Exercise task →
Pick out all lines of the entries that include the word "from" and copy them.
── Recorded data ──
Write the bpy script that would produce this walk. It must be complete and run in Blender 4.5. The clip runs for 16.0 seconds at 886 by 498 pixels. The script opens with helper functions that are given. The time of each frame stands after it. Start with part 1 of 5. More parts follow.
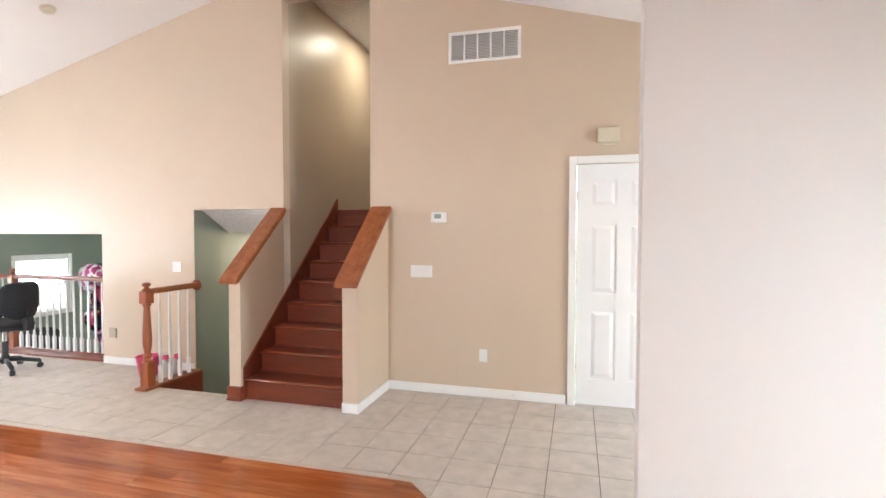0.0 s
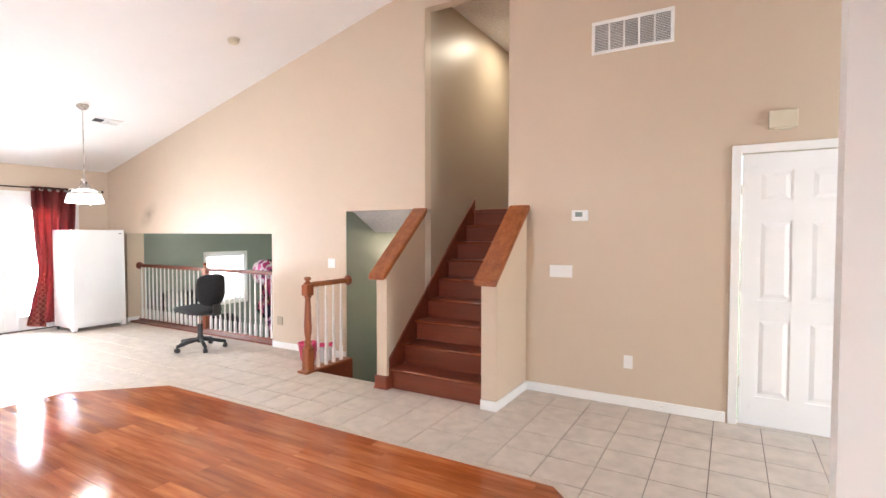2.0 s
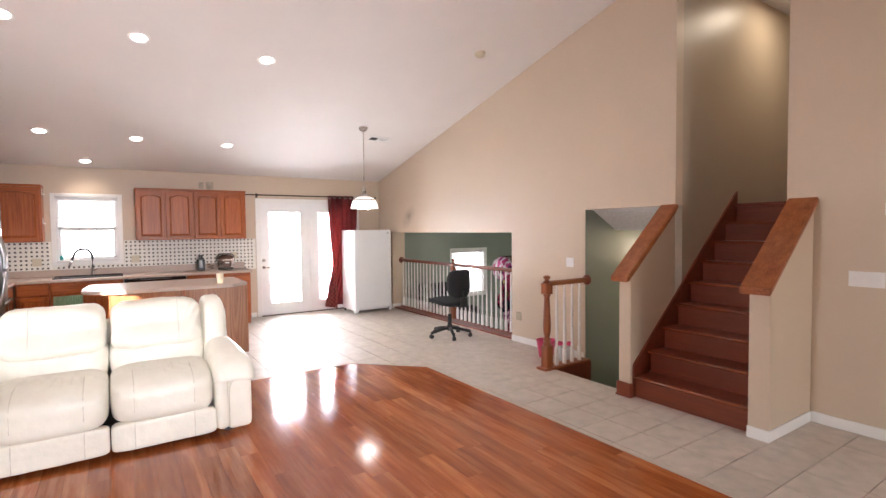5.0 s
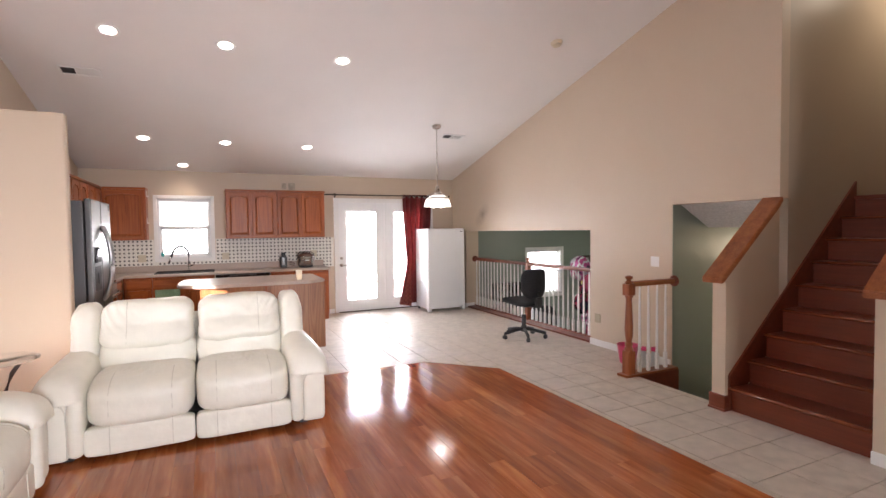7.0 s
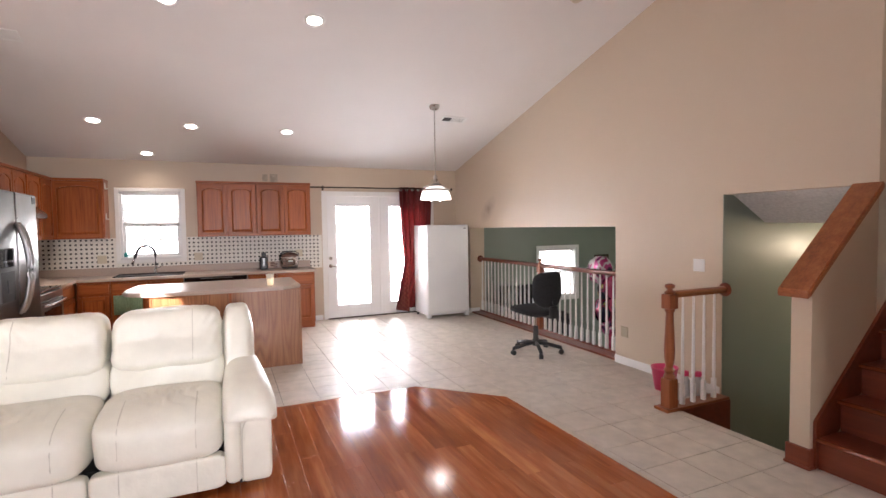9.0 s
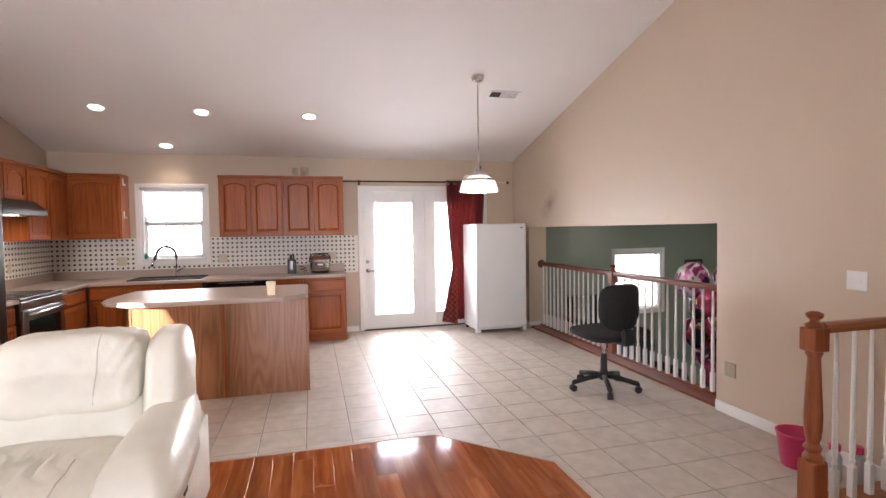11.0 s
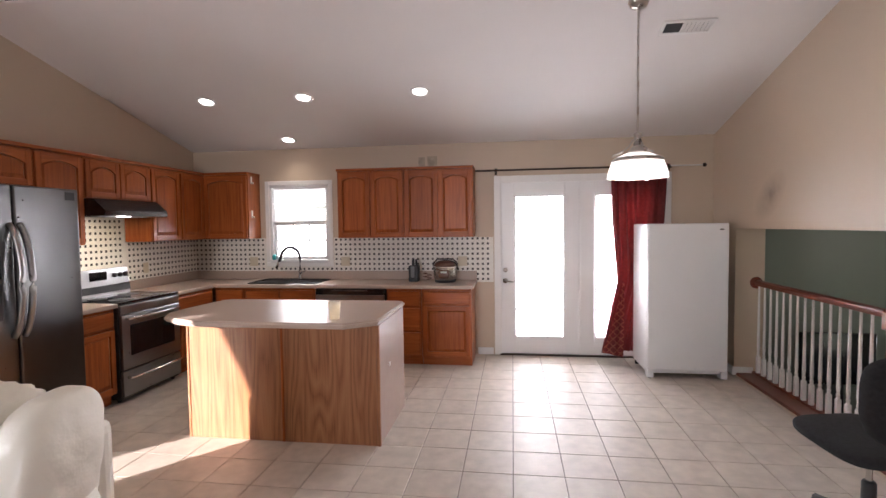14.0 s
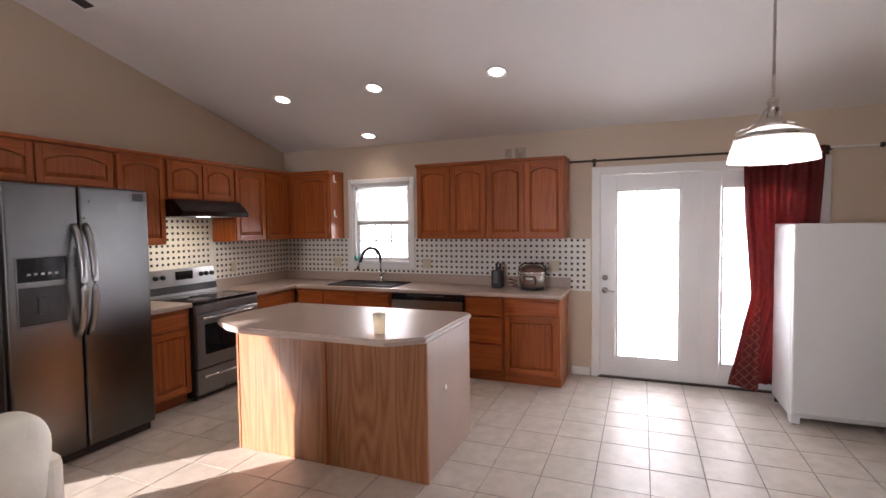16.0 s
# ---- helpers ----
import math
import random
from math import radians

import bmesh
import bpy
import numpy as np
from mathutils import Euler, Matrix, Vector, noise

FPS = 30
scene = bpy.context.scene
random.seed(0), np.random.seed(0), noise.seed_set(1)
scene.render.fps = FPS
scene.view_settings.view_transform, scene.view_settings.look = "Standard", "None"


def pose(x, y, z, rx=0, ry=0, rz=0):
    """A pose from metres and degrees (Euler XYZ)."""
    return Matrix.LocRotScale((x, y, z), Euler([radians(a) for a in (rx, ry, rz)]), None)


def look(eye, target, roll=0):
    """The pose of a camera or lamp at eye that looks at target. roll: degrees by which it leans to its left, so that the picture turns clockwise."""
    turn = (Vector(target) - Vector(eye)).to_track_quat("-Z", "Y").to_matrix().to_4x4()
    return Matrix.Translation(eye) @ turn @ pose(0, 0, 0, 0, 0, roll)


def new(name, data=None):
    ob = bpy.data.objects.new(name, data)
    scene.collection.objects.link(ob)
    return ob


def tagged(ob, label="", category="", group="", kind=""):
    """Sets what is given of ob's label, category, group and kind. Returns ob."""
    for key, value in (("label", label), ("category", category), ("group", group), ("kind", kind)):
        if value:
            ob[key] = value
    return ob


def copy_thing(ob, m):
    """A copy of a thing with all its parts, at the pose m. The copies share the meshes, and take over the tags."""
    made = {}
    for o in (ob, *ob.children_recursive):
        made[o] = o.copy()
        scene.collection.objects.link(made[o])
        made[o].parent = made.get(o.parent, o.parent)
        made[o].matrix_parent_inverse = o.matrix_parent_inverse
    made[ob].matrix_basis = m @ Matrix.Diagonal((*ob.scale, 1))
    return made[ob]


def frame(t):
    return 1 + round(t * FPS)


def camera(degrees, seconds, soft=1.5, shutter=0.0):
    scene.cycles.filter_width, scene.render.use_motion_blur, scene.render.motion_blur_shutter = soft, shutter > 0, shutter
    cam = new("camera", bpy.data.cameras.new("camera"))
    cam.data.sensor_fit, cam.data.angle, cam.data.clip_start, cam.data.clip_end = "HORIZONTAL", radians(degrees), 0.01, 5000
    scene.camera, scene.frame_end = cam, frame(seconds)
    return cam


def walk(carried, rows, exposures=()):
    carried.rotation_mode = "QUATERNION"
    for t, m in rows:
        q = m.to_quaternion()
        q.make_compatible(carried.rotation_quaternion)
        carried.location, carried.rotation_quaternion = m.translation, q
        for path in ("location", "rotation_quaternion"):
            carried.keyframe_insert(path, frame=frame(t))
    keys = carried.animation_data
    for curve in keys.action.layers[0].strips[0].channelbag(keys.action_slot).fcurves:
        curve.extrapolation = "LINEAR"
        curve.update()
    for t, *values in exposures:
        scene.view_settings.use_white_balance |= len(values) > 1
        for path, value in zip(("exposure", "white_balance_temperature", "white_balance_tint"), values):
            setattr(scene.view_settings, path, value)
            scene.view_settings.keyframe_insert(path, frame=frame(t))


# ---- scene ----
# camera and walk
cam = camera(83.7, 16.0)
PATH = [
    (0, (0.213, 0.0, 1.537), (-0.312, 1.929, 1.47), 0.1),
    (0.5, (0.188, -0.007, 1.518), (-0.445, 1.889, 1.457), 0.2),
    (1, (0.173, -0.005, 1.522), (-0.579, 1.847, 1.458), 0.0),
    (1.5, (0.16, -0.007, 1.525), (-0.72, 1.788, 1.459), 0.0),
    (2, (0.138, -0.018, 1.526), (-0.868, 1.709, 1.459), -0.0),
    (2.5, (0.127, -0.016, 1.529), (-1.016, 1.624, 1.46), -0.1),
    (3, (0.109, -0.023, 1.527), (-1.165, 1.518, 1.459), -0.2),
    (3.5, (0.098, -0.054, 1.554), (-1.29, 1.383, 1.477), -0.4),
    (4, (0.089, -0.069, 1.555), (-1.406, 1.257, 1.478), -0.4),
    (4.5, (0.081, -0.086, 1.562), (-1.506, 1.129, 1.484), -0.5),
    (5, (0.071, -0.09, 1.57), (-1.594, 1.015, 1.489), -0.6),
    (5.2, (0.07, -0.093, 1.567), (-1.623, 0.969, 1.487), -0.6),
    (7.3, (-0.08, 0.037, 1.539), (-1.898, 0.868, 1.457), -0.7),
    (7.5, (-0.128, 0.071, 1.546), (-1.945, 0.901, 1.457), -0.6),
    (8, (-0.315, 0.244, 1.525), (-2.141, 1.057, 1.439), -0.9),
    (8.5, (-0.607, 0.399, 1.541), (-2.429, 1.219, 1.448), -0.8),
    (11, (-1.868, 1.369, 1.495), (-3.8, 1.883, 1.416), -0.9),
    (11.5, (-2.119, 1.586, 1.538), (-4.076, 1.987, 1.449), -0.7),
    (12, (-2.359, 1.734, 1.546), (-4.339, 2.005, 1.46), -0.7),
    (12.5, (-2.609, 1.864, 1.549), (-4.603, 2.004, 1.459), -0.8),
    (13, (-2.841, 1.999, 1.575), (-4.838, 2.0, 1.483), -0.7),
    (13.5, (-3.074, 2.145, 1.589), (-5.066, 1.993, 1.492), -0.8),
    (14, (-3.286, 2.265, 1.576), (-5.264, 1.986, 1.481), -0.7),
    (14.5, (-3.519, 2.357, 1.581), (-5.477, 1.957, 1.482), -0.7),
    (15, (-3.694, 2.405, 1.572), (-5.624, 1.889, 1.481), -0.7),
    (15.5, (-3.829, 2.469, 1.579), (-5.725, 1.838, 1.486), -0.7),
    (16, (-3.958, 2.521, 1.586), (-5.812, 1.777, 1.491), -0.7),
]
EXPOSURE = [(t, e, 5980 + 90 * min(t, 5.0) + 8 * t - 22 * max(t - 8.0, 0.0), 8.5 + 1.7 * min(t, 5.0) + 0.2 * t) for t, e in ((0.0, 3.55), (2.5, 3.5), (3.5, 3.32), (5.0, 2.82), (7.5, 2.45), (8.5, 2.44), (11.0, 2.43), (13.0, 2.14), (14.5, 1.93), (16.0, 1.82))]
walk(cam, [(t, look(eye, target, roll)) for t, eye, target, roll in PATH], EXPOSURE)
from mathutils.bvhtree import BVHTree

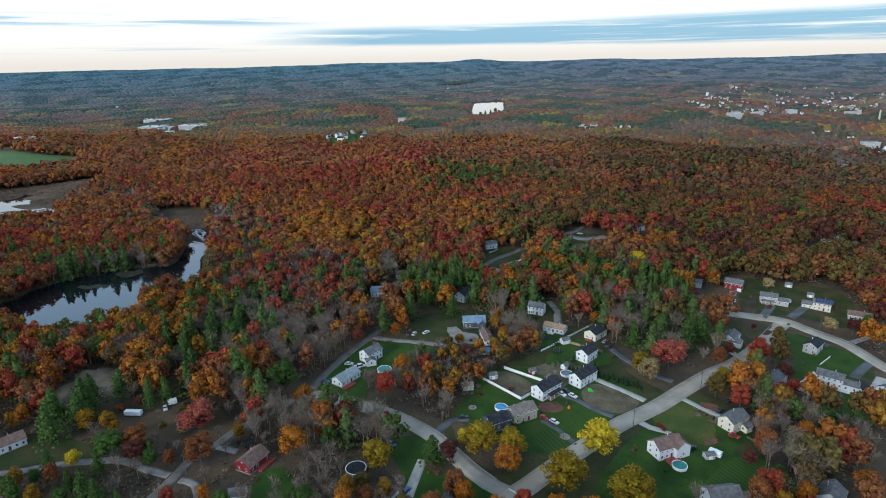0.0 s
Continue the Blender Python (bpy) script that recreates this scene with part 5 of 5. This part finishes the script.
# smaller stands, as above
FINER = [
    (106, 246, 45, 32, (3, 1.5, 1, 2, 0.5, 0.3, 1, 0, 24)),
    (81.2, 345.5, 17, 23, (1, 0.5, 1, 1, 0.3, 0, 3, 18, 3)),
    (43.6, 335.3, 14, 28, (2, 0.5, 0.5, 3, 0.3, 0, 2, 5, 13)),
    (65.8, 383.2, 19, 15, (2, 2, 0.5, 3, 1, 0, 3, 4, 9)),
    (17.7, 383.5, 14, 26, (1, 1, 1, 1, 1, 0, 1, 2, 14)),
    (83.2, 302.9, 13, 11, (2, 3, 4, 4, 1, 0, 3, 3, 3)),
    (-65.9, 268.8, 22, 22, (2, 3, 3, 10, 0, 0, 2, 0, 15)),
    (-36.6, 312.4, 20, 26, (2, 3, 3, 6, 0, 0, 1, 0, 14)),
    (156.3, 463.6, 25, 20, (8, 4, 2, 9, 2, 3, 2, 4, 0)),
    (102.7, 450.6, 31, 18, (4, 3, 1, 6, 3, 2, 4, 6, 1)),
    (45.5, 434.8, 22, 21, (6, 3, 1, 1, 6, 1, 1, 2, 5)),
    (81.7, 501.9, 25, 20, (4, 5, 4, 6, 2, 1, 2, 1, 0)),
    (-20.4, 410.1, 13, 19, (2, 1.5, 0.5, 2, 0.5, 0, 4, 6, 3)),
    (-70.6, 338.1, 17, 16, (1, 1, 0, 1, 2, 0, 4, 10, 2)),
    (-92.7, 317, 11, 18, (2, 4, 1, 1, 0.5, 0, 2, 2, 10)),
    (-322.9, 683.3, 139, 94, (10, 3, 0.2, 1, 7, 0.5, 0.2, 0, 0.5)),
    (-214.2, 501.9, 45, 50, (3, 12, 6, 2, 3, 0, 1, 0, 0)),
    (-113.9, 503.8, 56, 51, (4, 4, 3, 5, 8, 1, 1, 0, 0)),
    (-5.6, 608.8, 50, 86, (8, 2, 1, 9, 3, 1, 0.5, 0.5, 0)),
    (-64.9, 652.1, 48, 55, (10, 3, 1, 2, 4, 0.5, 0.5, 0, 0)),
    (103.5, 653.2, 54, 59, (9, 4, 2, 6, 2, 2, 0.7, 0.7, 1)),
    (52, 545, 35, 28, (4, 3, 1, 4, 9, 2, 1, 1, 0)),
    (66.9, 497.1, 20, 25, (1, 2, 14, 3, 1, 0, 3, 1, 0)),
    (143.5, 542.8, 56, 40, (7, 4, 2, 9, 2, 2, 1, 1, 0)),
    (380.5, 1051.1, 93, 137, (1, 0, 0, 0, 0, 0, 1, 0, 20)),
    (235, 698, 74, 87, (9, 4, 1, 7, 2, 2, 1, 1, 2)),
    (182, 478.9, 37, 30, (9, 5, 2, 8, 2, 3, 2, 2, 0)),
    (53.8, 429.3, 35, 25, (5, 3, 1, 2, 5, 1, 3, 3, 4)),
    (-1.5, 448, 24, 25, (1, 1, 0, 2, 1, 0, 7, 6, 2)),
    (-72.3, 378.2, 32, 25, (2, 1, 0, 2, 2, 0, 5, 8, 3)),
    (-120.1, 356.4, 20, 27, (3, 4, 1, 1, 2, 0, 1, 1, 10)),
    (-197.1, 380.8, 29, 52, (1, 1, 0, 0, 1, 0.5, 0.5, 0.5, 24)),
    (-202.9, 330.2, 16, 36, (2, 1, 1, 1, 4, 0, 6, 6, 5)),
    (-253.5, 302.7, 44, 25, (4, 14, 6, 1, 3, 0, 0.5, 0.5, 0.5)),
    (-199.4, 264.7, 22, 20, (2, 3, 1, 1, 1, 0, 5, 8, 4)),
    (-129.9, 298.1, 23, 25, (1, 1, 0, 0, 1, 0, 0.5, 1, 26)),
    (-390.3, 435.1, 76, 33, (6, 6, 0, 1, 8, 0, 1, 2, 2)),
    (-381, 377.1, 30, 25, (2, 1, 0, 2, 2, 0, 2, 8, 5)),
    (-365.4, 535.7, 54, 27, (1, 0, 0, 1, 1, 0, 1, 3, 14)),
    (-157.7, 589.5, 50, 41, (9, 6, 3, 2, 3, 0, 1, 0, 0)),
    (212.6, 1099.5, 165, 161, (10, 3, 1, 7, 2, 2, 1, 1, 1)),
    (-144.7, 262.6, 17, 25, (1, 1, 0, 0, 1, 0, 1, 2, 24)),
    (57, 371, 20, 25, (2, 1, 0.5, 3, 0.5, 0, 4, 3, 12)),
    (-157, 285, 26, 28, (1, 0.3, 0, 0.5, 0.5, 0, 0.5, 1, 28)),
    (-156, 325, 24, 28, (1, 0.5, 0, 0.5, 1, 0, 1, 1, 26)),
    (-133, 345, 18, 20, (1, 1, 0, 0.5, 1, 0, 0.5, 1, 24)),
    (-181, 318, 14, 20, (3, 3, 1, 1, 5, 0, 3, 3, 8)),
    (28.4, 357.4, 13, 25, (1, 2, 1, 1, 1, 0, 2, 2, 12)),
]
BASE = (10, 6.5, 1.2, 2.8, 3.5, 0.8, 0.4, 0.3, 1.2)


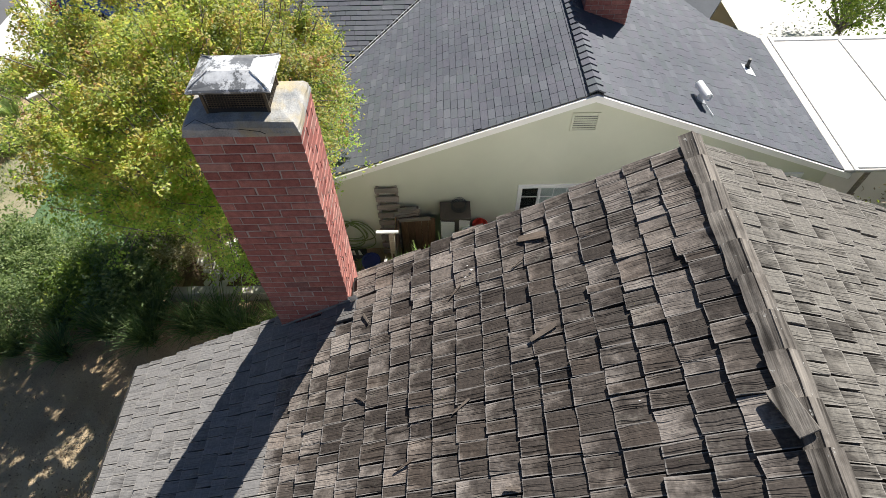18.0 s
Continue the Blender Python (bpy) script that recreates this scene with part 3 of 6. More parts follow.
───
Result of this exercise →
from math import radians
from mathutils import Euler, Matrix, Vector, noise
    """A pose from metres and degrees (Euler XYZ)."""
from mathutils.bvhtree import BVHTree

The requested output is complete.